Goal: Write the data below out exactly as it stands. Do not include the pictures.

Material provided:
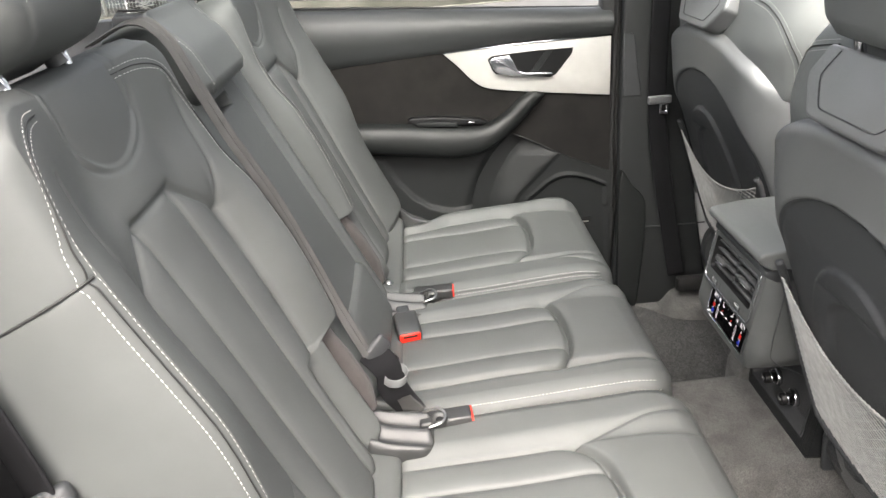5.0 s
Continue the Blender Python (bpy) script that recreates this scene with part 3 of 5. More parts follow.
        seam = [warp(np.array((-side * (u + 0.0016), 0.526 - 0.2 * (z + 0.03), z))) for z in np.linspace(-0.09, -0.03, 6)]
        seam += [on_top(-side * x, 0.526)[0] for x in np.linspace(w / 2 - 0.0006, 0.229, 8)]
        part("flank_seam", tube("flank_seam", seam, 0.0014, 6, up=(0, 1, 0)), RUBBER_BLACK, ba)
        part("bottom_piping", tube("bottom_piping", [(-side * (u - 0.002), 0.207, z) for z in np.linspace(0.0, -0.09, 6)], 0.0036, 6, up=(1, 0, 0)), FABRIC, ba)
    return ba


def headrest(parent, side, yc):
    m = axes((0.0, yc, 0.36), (0, 1, 0), BACK_UP, BACK_OUT)
    def relief(x, y):
        return 0.02 * (1 - (x / 0.15) ** 2) * np.sin(np.clip(y / 0.19, 0, 1) * math.pi) - 0.004 * np.exp(-(((np.abs(x) - 0.083) / 0.004) ** 2))
    me = pillow("headrest", 0.232, 0.200, 0.110, 0.042, 0.030, relief, nx=48, ny=34)
    me.transform(Matrix.Translation((0, 0.695, 0.075)))
    hr = part("headrest", me, LEATHER, parent, "black leather headrest on chrome posts", m)
    for sx in (-1, 1):
        pts = [(sx * 0.079, 0.695 + y, 0.075 + (0.0 if y > 0.03 else -0.012) + float(relief(np.array([sx * 0.079]), np.array([y]))[0])) for y in np.linspace(0.035, 0.165, 20)]
        part("stitching", stitches("stitching", pts, (0, 0, 1)), THREAD, hr)
        part("post", tube("post", [(sx * 0.07, 0.63, 0.0), (sx * 0.07, 0.74, 0.015)], 0.0062, 12), CHROME, hr)
        part("post_collar", disc("post_collar", [(0.0, 0.012), (0.011, 0.012), (0.013, 0.008), (0.013, -0.006)], 16, Matrix.Translation((sx * 0.07, 0.69, 0.0)) @ Matrix.Rotation(radians(-90), 4, "X")), SHELL, hr)
    return hr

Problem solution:
5.0 s
Continue the Blender Python (bpy) script that recreates this scene with part 3 of 5. More parts follow.
        seam = [warp(np.array((-side * (u + 0.0016), 0.526 - 0.2 * (z + 0.03), z))) for z in np.linspace(-0.09, -0.03, 6)]
        seam += [on_top(-side * x, 0.526)[0] for x in np.linspace(w / 2 - 0.0006, 0.229, 8)]
        part("flank_seam", tube("flank_seam", seam, 0.0014, 6, up=(0, 1, 0)), RUBBER_BLACK, ba)
        part("bottom_piping", tube("bottom_piping", [(-side * (u - 0.002), 0.207, z) for z in np.linspace(0.0, -0.09, 6)], 0.0036, 6, up=(1, 0, 0)), FABRIC, ba)
    return ba


def headrest(parent, side, yc):
    m = axes((0.0, yc, 0.36), (0, 1, 0), BACK_UP, BACK_OUT)
    def relief(x, y):
        return 0.02 * (1 - (x / 0.15) ** 2) * np.sin(np.clip(y / 0.19, 0, 1) * math.pi) - 0.004 * np.exp(-(((np.abs(x) - 0.083) / 0.004) ** 2))
    me = pillow("headrest", 0.232, 0.200, 0.110, 0.042, 0.030, relief, nx=48, ny=34)
    me.transform(Matrix.Translation((0, 0.695, 0.075)))
    hr = part("headrest", me, LEATHER, parent, "black leather headrest on chrome posts", m)
    for sx in (-1, 1):
        pts = [(sx * 0.079, 0.695 + y, 0.075 + (0.0 if y > 0.03 else -0.012) + float(relief(np.array([sx * 0.079]), np.array([y]))[0])) for y in np.linspace(0.035, 0.165, 20)]
        part("stitching", stitches("stitching", pts, (0, 0, 1)), THREAD, hr)
        part("post", tube("post", [(sx * 0.07, 0.63, 0.0), (sx * 0.07, 0.74, 0.015)], 0.0062, 12), CHROME, hr)
        part("post_collar", disc("post_collar", [(0.0, 0.012), (0.011, 0.012), (0.013, 0.008), (0.013, -0.006)], 16, Matrix.Translation((sx * 0.07, 0.69, 0.0)) @ Matrix.Rotation(radians(-90), 4, "X")), SHELL, hr)
    return hr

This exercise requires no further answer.